July 2020
tl;dr: Combine monodepth with optical flow with geometric and photometric losses.
Overall impression
The paper proposes two online refinement strategies, one finetuning the model and one finetuning the image. –> cf Struct2Depth and Consistent video depth.
It also predicts intrinsics for videos in the wild. –> cf Depth from Videos in the Wild.
The paper has several interesting ideas, but there are some conflicts as well. The main issue is that it uses FlowNet to handle dynamic regions but it still enforces epipolar constraints on the optical flow. Also it does not handle depth of the dynamic regions well.
Geometric constraints are more powerful than photometric constraints.
Key ideas
- Architecture: PoseNet + DepthNet + FlowNet.
- Terminology: 2D image: p and p’; 3D space: x and x’.
- Adaptive photometric loss:
- Pixels in two images are either due to ego motion, or secondary or non-rigidly moving objects.
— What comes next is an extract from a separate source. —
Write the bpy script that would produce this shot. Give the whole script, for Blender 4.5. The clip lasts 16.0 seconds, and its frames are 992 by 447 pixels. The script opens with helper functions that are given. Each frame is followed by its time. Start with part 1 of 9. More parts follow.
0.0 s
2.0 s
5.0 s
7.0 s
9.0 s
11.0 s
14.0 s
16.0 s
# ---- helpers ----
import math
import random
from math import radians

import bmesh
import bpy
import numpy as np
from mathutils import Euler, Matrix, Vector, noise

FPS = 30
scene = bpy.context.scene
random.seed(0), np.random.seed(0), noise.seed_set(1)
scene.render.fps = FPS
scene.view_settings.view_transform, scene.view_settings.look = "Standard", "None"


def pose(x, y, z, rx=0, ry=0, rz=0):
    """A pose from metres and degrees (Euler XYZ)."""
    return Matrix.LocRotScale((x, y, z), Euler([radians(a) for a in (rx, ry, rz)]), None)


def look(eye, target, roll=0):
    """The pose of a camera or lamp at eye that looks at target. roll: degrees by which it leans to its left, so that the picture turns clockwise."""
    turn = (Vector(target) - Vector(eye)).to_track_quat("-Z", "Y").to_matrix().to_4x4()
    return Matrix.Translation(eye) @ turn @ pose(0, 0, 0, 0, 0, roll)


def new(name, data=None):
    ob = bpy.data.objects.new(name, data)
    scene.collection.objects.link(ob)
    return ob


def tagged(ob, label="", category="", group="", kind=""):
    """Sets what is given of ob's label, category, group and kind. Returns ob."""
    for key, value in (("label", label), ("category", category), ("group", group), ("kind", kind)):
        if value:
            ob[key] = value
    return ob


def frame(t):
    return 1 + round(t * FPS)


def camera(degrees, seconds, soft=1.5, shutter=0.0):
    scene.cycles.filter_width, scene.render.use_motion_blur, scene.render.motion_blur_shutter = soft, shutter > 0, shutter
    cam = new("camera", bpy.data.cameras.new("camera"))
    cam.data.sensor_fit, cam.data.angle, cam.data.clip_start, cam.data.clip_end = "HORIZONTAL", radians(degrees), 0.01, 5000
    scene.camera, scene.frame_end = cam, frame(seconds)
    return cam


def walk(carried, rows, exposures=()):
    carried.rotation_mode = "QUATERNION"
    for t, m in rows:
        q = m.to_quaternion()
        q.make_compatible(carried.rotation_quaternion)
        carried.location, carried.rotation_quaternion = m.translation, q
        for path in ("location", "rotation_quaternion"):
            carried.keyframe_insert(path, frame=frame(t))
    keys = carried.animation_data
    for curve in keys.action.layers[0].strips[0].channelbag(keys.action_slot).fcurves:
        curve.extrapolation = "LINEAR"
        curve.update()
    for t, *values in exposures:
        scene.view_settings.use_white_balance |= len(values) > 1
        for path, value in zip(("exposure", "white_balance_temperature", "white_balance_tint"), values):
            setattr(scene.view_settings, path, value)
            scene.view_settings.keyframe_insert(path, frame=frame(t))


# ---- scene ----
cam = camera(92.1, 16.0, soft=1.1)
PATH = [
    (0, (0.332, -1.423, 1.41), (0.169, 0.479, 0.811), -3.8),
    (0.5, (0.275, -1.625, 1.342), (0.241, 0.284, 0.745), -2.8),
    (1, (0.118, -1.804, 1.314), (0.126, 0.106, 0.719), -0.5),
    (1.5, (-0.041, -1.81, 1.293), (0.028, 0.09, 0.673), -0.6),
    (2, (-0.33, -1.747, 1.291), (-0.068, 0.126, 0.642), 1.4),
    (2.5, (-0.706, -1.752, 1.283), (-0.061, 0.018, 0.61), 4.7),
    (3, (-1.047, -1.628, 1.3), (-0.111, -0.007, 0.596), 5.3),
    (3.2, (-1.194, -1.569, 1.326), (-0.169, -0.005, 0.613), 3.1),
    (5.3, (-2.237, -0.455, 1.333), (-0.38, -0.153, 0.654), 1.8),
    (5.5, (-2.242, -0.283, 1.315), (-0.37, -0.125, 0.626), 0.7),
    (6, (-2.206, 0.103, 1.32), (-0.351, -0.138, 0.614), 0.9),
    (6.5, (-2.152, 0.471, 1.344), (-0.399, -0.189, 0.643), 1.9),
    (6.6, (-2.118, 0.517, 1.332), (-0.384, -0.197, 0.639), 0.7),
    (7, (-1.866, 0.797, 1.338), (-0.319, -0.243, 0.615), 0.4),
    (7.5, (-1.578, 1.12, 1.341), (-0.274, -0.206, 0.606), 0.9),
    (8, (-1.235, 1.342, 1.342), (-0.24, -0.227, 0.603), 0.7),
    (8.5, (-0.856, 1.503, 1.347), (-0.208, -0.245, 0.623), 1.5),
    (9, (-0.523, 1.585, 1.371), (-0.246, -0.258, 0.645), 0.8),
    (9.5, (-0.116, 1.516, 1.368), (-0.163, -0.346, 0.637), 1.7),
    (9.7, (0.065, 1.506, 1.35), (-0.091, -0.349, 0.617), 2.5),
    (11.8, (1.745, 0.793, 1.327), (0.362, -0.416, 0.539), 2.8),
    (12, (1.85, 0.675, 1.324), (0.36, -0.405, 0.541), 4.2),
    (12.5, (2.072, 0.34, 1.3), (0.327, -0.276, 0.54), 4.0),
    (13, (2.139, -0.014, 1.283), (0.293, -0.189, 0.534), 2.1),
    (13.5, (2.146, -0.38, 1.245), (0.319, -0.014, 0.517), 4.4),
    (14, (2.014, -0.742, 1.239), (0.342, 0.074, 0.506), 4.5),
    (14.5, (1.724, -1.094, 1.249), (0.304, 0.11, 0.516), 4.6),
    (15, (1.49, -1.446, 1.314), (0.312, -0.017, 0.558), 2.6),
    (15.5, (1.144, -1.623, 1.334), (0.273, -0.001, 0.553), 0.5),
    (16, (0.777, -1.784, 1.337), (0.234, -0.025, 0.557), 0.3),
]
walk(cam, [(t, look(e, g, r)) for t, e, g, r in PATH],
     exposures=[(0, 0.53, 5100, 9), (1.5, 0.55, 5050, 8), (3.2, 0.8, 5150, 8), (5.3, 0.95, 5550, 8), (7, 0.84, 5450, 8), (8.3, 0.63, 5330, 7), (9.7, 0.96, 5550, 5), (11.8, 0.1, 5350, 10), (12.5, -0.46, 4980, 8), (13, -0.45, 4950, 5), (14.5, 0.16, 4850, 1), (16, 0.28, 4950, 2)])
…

For scene structure not explainable by global rigid motion, one can rely on the more flexible optical flow.
- L = min(ego motion photometric loss, optical flow photometric loss)
- Q: if the FlowNet does a very good job, then depthNet is not well trained?
- Multiview 3D structure consistency:
- Projected points p and p’ back to 3D, x and x’ should agree with each other. It is a 3D loss.
- Epipolar constraint loss for optical flow
- p and p’ should be connected by the essential matrix expressed by the pose (by E = t^R).
- Online refinement strategies.
- Parameter finetuning
- Output finetuning: faster as the number of pixels is smaller than number of params.
Technical details
- With multiview loss, after refinement the loss drops to the lowest.
- Each training sample is a snippet consisting of three consecutive frames.
Notes
- FlowNet is used to model moving objects. However the epipolar constraint breaks for moving objects. Maybe a mask would work better?
- The depth of moving object is still not well handled.